Look through the entries below and extract exactly the lines from the one containing "return made[ob]" through the one containing "scene.view_settings.use_white_balance |= len(values)", ends included.

*** Items

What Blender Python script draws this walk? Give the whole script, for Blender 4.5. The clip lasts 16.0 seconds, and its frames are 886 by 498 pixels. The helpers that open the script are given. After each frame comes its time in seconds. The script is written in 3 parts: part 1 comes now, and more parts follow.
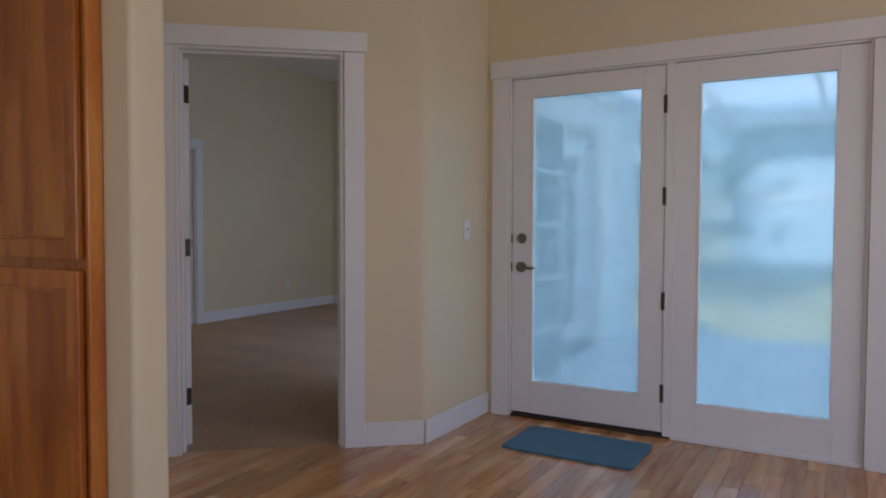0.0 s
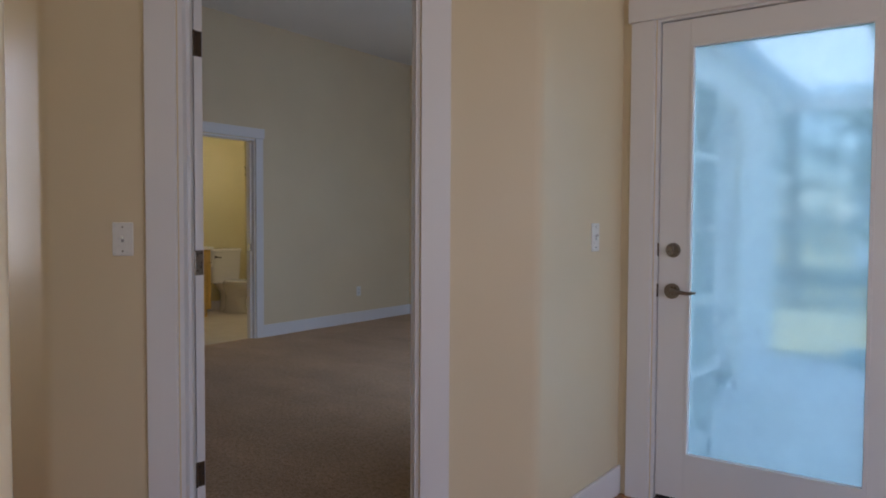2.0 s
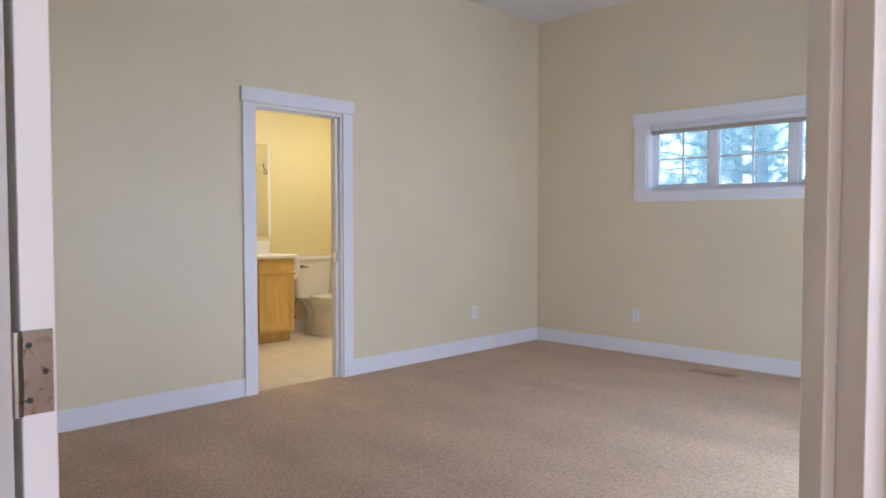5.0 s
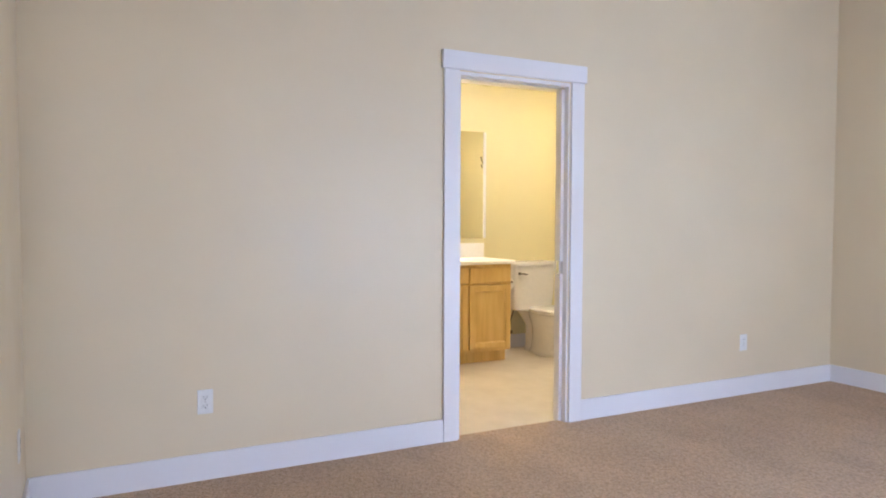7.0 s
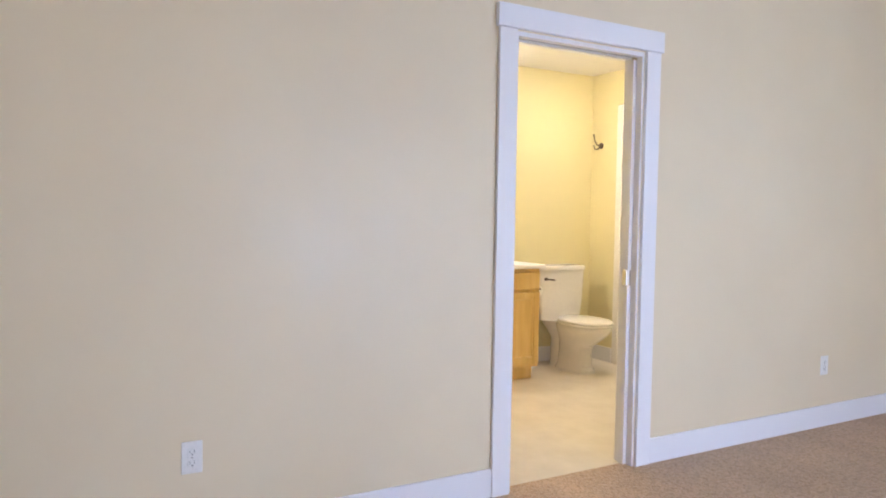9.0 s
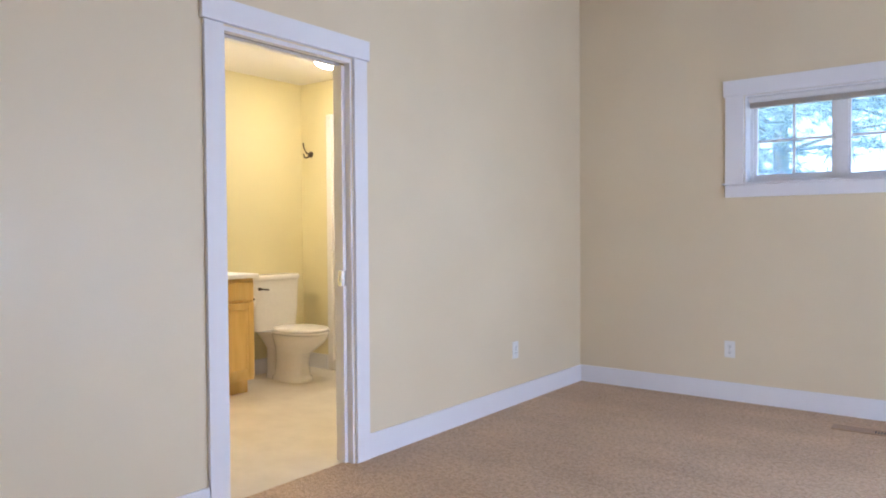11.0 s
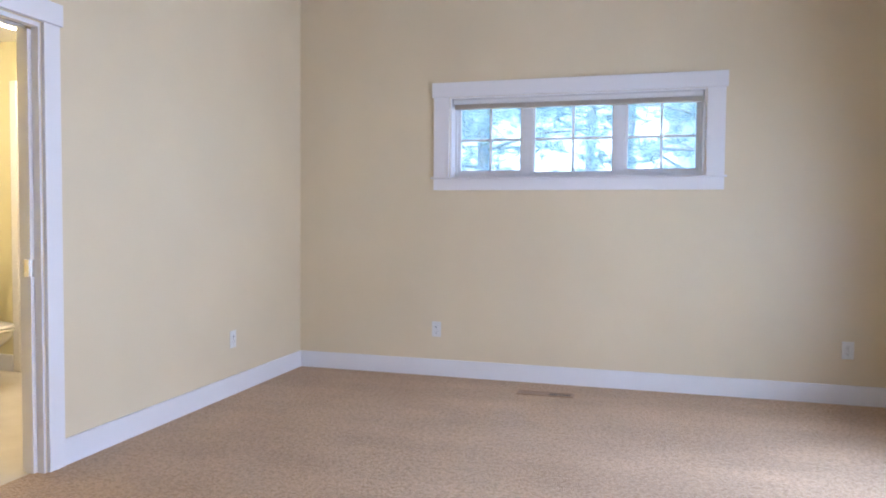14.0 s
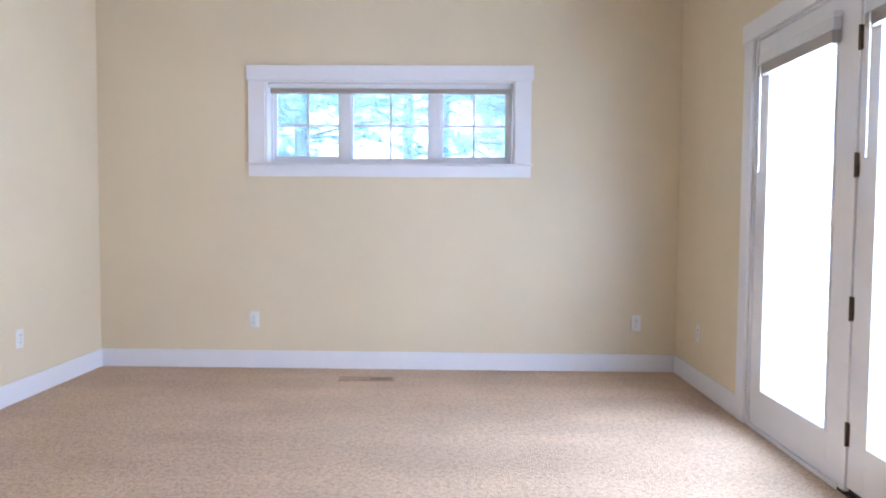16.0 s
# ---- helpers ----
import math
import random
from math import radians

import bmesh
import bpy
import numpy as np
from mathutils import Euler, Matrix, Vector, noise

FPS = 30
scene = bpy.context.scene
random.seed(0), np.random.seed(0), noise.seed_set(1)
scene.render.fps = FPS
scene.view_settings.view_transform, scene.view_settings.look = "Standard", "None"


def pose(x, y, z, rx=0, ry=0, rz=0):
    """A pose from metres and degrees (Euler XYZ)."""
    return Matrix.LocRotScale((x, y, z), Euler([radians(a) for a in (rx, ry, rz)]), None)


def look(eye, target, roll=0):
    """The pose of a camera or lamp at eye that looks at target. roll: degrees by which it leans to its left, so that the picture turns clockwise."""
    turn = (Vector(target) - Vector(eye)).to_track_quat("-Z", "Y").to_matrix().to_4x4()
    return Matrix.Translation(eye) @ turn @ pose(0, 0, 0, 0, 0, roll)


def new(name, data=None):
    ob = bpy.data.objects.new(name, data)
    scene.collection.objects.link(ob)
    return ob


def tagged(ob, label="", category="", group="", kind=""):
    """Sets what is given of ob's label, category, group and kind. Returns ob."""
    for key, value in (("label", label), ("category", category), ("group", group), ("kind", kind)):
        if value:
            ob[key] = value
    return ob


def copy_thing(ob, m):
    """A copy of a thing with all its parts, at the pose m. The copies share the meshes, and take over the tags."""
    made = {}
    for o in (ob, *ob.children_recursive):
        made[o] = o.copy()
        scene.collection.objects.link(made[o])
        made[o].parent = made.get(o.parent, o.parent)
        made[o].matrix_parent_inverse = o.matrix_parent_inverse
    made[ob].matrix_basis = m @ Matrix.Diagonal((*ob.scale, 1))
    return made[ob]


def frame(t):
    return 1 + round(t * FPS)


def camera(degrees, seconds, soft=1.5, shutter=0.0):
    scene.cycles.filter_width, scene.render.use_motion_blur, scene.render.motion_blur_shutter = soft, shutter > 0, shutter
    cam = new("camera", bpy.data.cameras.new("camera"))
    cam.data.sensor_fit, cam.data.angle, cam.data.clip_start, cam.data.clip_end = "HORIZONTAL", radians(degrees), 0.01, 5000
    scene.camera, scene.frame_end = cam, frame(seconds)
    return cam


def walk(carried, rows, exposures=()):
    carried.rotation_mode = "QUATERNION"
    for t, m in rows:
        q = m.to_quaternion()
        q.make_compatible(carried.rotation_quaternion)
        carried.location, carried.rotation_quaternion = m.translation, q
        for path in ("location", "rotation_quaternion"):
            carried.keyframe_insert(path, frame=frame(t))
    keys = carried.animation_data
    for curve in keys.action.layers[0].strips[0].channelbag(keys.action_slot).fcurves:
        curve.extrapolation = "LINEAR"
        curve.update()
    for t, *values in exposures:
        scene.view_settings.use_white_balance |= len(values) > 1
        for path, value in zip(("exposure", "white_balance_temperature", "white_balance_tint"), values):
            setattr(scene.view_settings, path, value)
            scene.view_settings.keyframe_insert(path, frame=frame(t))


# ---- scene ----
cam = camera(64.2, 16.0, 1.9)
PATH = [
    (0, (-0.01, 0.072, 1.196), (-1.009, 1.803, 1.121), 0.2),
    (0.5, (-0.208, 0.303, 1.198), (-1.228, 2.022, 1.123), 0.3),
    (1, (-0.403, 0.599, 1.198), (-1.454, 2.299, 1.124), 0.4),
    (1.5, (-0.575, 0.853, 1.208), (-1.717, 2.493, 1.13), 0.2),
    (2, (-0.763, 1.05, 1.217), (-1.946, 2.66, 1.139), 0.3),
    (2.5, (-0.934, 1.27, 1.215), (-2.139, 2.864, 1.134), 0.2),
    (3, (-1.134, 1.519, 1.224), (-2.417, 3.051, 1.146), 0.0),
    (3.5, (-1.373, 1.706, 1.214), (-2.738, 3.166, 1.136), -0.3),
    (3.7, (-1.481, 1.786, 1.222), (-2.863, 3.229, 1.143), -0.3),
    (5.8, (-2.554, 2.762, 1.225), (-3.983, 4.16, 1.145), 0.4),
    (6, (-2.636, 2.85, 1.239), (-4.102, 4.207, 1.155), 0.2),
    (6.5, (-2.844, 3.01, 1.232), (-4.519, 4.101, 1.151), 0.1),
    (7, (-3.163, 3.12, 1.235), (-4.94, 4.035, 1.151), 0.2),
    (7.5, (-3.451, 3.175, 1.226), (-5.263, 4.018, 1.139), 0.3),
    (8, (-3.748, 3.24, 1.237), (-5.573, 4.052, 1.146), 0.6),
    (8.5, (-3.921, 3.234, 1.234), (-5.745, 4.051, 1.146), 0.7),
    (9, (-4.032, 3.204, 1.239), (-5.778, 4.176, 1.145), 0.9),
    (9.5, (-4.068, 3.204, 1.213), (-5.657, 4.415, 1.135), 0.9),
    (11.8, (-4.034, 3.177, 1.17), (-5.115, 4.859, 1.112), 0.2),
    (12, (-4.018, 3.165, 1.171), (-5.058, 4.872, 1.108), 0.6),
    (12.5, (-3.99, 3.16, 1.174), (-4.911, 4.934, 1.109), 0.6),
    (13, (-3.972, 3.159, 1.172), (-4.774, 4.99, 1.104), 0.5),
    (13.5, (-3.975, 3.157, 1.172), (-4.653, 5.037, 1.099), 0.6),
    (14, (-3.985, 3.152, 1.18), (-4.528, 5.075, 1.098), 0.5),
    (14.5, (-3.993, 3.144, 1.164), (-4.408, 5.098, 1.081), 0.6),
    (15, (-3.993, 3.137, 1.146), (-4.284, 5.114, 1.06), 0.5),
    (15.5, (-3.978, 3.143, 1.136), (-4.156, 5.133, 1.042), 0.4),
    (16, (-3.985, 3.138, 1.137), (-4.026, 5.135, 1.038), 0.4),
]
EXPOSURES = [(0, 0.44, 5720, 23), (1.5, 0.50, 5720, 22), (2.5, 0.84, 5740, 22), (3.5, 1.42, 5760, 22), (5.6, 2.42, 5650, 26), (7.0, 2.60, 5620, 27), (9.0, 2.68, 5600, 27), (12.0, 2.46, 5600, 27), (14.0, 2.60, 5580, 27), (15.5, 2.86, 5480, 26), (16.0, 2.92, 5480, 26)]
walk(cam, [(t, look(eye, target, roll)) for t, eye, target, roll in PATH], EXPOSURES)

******
*** Items

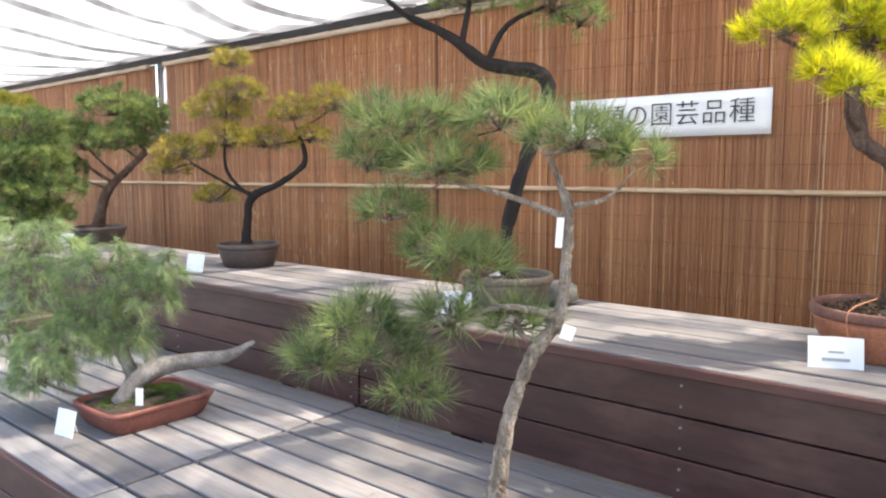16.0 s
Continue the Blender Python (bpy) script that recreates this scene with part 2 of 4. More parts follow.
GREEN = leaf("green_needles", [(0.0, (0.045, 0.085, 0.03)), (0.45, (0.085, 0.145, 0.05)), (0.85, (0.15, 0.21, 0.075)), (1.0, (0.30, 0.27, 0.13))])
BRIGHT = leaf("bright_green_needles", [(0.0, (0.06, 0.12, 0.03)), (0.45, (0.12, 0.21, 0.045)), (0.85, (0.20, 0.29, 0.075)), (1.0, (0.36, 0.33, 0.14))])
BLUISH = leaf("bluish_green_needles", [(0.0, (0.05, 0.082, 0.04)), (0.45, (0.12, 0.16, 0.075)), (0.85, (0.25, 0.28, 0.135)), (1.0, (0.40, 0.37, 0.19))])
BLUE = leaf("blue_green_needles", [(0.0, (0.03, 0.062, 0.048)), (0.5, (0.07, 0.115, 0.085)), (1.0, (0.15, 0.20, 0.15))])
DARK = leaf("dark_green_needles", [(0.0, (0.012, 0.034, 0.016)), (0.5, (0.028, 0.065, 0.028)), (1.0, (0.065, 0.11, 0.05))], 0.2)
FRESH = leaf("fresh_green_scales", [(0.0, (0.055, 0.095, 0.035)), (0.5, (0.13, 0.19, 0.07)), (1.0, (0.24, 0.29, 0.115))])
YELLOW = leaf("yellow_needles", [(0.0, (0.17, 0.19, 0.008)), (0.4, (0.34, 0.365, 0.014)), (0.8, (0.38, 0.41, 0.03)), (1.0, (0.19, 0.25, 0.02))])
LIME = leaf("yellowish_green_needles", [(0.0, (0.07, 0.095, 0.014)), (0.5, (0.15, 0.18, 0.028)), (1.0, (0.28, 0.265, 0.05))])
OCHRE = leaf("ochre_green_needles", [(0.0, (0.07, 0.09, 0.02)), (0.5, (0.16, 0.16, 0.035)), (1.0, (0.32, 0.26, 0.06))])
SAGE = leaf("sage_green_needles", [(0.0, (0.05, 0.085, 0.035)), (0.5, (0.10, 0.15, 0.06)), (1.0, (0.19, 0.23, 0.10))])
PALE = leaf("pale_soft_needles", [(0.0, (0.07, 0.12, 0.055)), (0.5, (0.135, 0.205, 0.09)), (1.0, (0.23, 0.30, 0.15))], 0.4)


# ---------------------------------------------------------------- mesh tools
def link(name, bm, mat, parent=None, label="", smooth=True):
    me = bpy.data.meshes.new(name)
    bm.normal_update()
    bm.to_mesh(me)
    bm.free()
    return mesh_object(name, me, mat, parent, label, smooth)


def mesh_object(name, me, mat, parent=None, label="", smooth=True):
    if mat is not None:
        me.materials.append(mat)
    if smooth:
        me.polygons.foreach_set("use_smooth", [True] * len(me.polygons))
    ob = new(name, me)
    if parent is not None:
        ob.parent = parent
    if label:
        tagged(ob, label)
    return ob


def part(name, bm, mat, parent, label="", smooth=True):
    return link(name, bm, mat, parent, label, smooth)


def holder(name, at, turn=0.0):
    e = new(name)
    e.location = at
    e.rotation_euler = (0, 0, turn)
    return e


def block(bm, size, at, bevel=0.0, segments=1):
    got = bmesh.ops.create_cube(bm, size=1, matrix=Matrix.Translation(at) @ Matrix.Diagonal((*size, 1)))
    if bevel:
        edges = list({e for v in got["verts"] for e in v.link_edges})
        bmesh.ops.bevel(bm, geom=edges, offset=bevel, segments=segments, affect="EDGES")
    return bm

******

▶ [Complete answer]
    return made[ob]


def frame(t):
    return 1 + round(t * FPS)


def camera(degrees, seconds, soft=1.5, shutter=0.0):
    scene.cycles.filter_width, scene.render.use_motion_blur, scene.render.motion_blur_shutter = soft, shutter > 0, shutter
    cam = new("camera", bpy.data.cameras.new("camera"))
    cam.data.sensor_fit, cam.data.angle, cam.data.clip_start, cam.data.clip_end = "HORIZONTAL", radians(degrees), 0.01, 5000
    scene.camera, scene.frame_end = cam, frame(seconds)
    return cam


def walk(carried, rows, exposures=()):
    carried.rotation_mode = "QUATERNION"
    for t, m in rows:
        q = m.to_quaternion()
        q.make_compatible(carried.rotation_quaternion)
        carried.location, carried.rotation_quaternion = m.translation, q
        for path in ("location", "rotation_quaternion"):
            carried.keyframe_insert(path, frame=frame(t))
    keys = carried.animation_data
    for curve in keys.action.layers[0].strips[0].channelbag(keys.action_slot).fcurves:
        curve.extrapolation = "LINEAR"
        curve.update()
    for t, *values in exposures:
        scene.view_settings.use_white_balance |= len(values) > 1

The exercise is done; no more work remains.